Synergetic effects of lanthanum, nitrogen and phosphorus tri-doping on visible-light photoactivity of TiO2 fabricated by microwave-hydrothermal process

Effects of La, N, and P doping on the structural, electronic and optical properties of TiO2 synthesized from TiCl4 hydrolysis via a microwave-hydrothermal process were investigated by X-ray diffraction, transmission electron microscopy, N-2 adsorption-desorption isotherm, X-ray photoelectron spectroscopy, electron paramagnetic resonance, UV-vis absorbance spectroscopy, photoelectrochemical measurements, and photoluminescence spectroscopy. The results showed that the presence of La in the tri-doped TiO2 played a predominant role in inhibiting the recombination of the photogenerated electrons and holes. The existence of the substitutional N, interstitial N, and oxygen vacancies in TiO2 lattices led to the band gap narrowing.

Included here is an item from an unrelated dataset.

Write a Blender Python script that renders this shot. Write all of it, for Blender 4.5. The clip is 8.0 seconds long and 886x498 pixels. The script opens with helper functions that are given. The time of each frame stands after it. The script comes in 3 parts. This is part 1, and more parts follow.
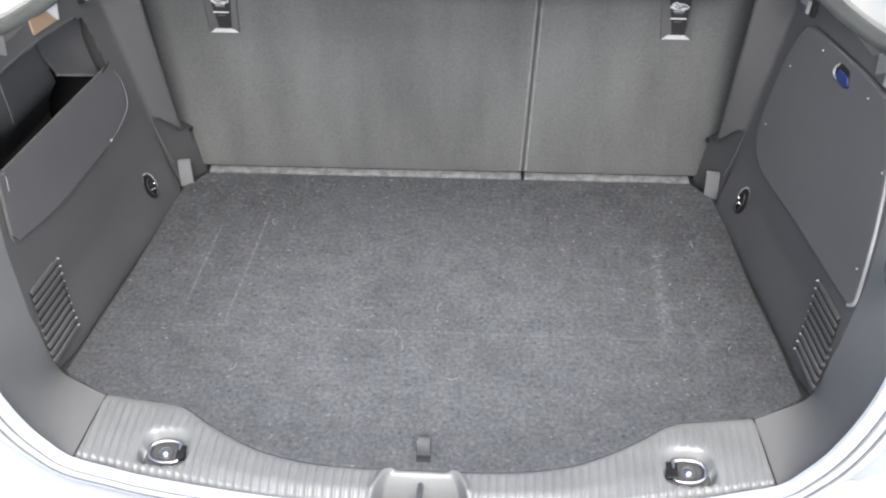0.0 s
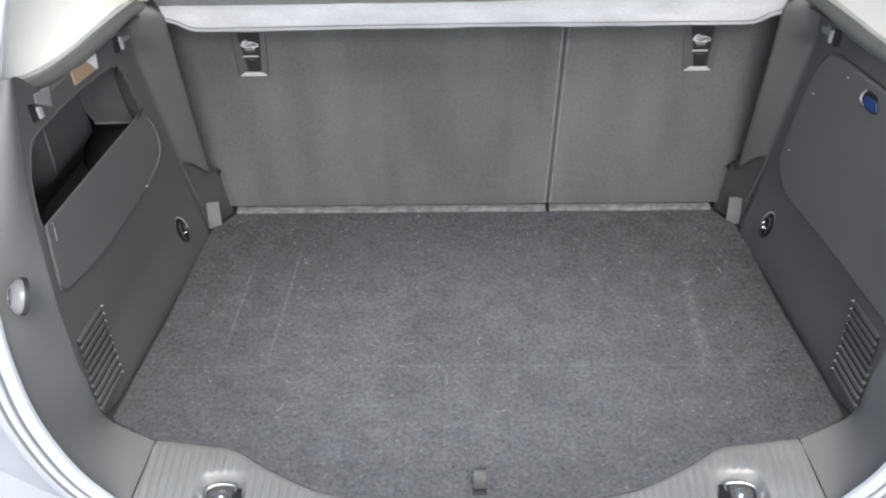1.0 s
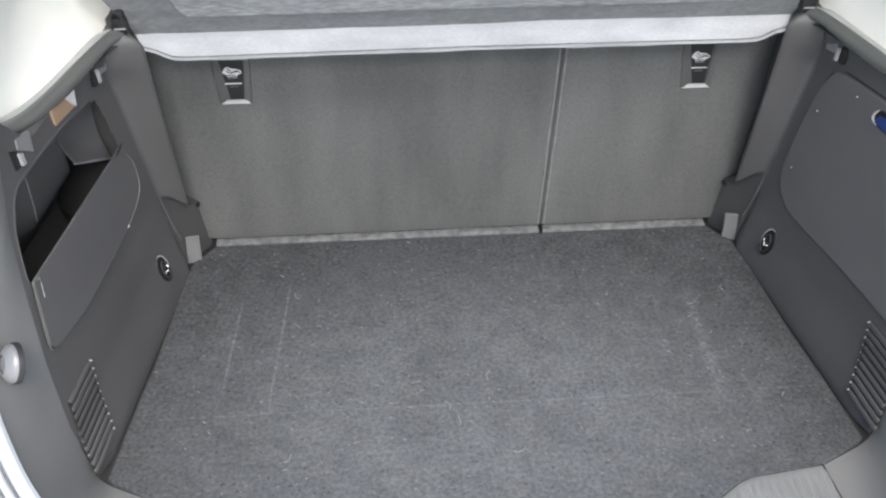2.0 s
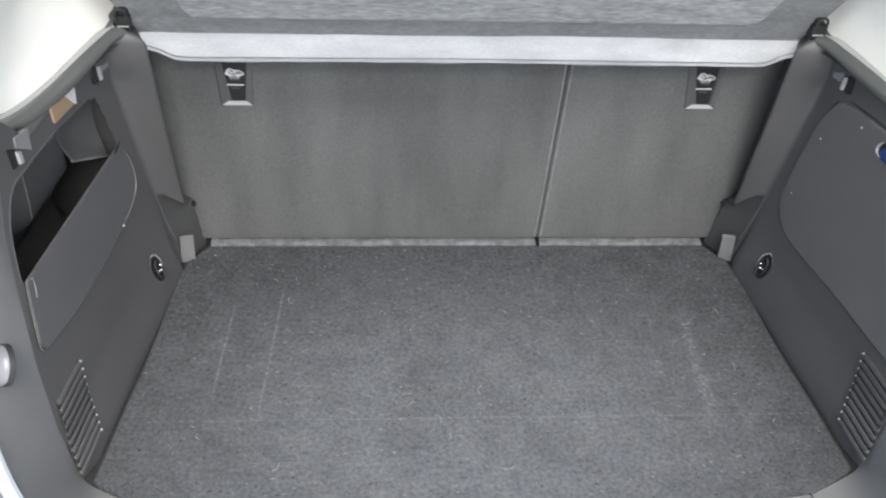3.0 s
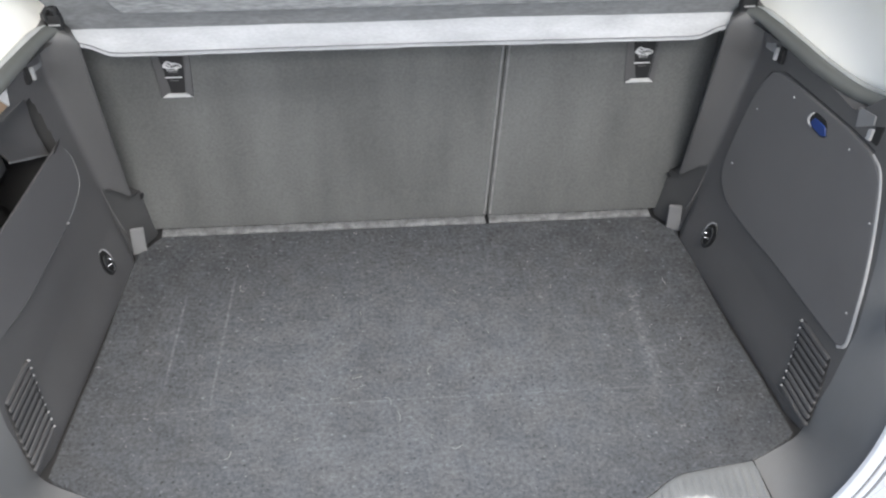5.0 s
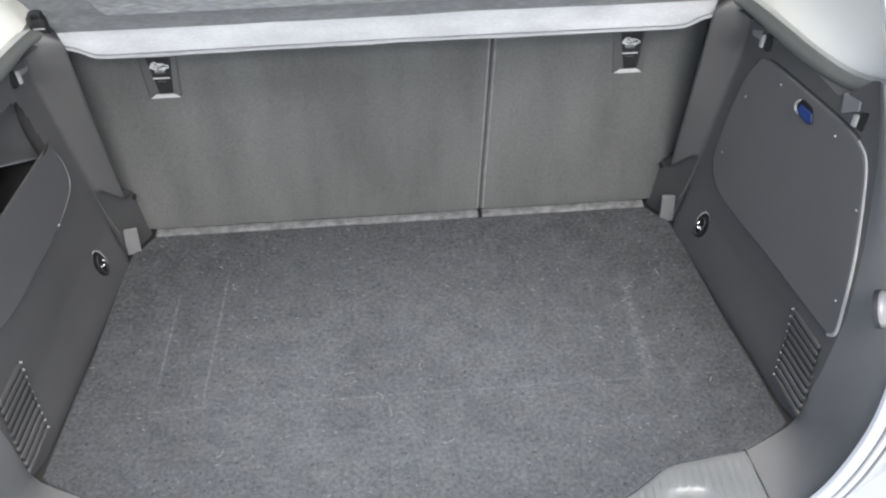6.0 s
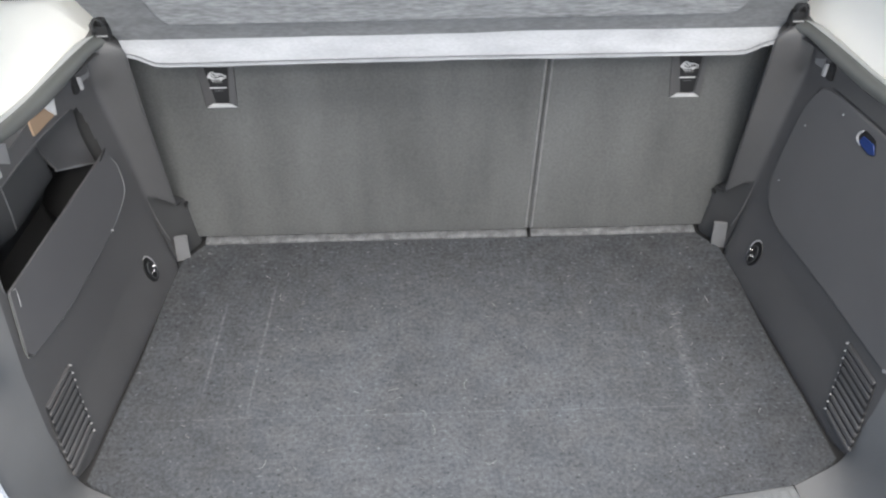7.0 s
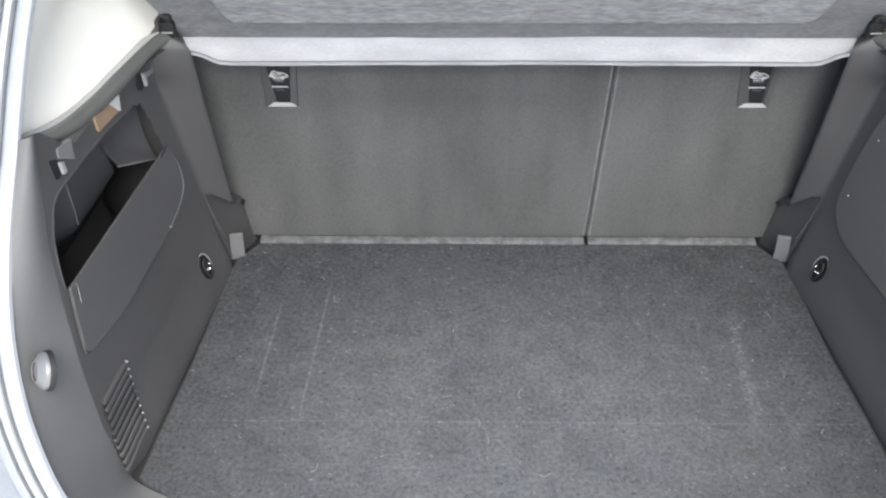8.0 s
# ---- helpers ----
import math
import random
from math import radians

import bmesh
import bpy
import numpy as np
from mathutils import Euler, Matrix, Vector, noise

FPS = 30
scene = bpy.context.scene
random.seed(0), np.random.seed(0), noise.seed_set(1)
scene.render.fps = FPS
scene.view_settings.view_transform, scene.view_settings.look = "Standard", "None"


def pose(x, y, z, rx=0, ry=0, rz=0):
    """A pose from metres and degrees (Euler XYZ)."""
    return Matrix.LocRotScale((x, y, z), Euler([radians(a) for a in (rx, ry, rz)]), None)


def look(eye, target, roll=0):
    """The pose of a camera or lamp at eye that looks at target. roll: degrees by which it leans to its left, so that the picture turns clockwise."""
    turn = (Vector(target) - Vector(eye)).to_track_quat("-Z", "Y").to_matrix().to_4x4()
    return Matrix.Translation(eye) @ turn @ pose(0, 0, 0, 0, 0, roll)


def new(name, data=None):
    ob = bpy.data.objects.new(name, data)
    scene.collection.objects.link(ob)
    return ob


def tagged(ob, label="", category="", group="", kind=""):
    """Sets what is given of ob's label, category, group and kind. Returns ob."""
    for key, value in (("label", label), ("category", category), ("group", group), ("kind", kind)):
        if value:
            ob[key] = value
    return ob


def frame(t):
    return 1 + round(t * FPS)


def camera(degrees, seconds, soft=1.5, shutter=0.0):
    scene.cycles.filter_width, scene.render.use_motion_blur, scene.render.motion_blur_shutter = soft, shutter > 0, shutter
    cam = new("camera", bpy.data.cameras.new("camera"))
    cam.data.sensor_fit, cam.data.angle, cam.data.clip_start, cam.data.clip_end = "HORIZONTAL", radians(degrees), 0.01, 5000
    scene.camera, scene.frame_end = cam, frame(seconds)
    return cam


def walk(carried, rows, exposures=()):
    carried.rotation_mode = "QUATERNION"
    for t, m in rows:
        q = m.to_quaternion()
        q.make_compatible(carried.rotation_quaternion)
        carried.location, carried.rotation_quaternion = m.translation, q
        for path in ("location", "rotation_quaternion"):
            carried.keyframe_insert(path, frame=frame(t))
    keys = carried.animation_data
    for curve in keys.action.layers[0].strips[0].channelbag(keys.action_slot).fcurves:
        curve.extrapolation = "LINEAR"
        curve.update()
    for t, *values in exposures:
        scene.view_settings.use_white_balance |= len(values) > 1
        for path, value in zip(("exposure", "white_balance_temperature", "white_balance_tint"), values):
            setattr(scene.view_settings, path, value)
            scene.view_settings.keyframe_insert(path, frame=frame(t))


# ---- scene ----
cam = camera(48.0, 8.0, soft=2.2)
PATH = [
    (0, (0.1033, -1.4471, 1.1309), (-0.0119, 0.0303, -0.2123), -1.39),
    (0.2, (0.1057, -1.4809, 1.1244), (-0.0368, 0.0149, -0.1955), -1.82),
    (0.5, (0.0838, -1.5142, 1.1342), (-0.0740, -0.0032, -0.1666), -2.07),
    (0.7, (0.0654, -1.5049, 1.1451), (-0.0870, 0.0103, -0.1514), -2.55),
    (1, (-0.0059, -1.4622, 1.1533), (-0.0588, 0.0568, -0.1466), -1.75),
    (1.2, (-0.0532, -1.4262, 1.1675), (-0.0446, 0.0785, -0.1499), -1.14),
    (2.3, (-0.1412, -1.3548, 1.1680), (0.0001, 0.1389, -0.1545), 1.42),
    (2.5, (-0.1278, -1.3504, 1.1707), (0.0223, 0.1680, -0.1224), 2.59),
    (3, (-0.1530, -1.3311, 1.1863), (-0.0158, 0.1499, -0.1508), 3.42),
    (3.5, (-0.1771, -1.2962, 1.1998), (-0.0255, 0.1649, -0.1575), 2.22),
    (4, (-0.1800, -1.2947, 1.2086), (-0.0116, 0.1577, -0.1560), 2.21),
    (4.5, (-0.1431, -1.3176, 1.2227), (-0.0040, 0.1350, -0.1451), 0.70),
    (5, (-0.0771, -1.3266, 1.2216), (0.0715, 0.1031, -0.1690), 1.56),
    (5.2, (-0.0425, -1.3378, 1.2152), (0.1222, 0.0929, -0.1727), 1.45),
    (6.3, (-0.0320, -1.3213, 1.2272), (0.0599, 0.1017, -0.1752), -1.18),
    (6.5, (-0.0458, -1.3161, 1.2284), (0.0355, 0.1079, -0.1736), -1.03),
    (7, (-0.0535, -1.3162, 1.2267), (-0.0114, 0.1277, -0.1565), -0.34),
    (7.5, (-0.0744, -1.2960, 1.2219), (-0.0794, 0.1428, -0.1673), -0.74),
    (8, (-0.0870, -1.2927, 1.2225), (-0.1182, 0.1487, -0.1637), -0.60),
]
walk(cam, [(t, look(eye, target, roll)) for t, eye, target, roll in PATH],
     exposures=[(0.0, 1.27, 6520, 9.0), (0.2, 1.30, 6520, 9.0), (0.5, 0.91, 6520, 8.5), (1.0, 0.92, 6520, 8.0), (3.5, 0.97, 6480, 7.0), (8.0, 0.97, 6480, 7.5)])


# ---------- light ----------
world = bpy.data.worlds.new("overcast_sky")
scene.world = world
world.use_nodes = True
wn, wl = world.node_tree.nodes, world.node_tree.links
sky = wn.new("ShaderNodeTexSky")
sky.sky_type, sky.sun_disc = "NISHITA", False
sky.sun_elevation, sky.sun_rotation = radians(54), radians(169)
sky.air_density, sky.dust_density = 1.0, 3.0
wl.new(sky.outputs[0], wn["Background"].inputs[0])
wn["Background"].inputs[1].default_value = 0.13
sun_data = bpy.data.lights.new("sun", "SUN")
sun_data.energy, sun_data.angle, sun_data.color = 2.05, radians(40), (1.0, 0.97, 0.93)
sun = new("sun", sun_data)
sun.matrix_world = look((0.62, -3.2, 4.49), (0.0, 0.0, 0.0))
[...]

It was P-doping rather than La or N doping that played a key role in inhibiting both anatase-to-rutile phase transformation and crystal growth, in stabilizing the mesoporous textural properties, and in increasing the content of surface bridging hydroxyl. Moreover, the tri-doping significantly enhanced the surface Ti4+-O2--Ti4+-O-center dot species. All above-mentioned factors cooperated to result in the enhanced photoactivity of the tri-doped TiO2. As a result, it exhibited the highest photoactivity towards the degradation of 4-chlorophenol (4-CP) under visible-light irradiation among all samples, which was much superior to commercial P25 TiO2.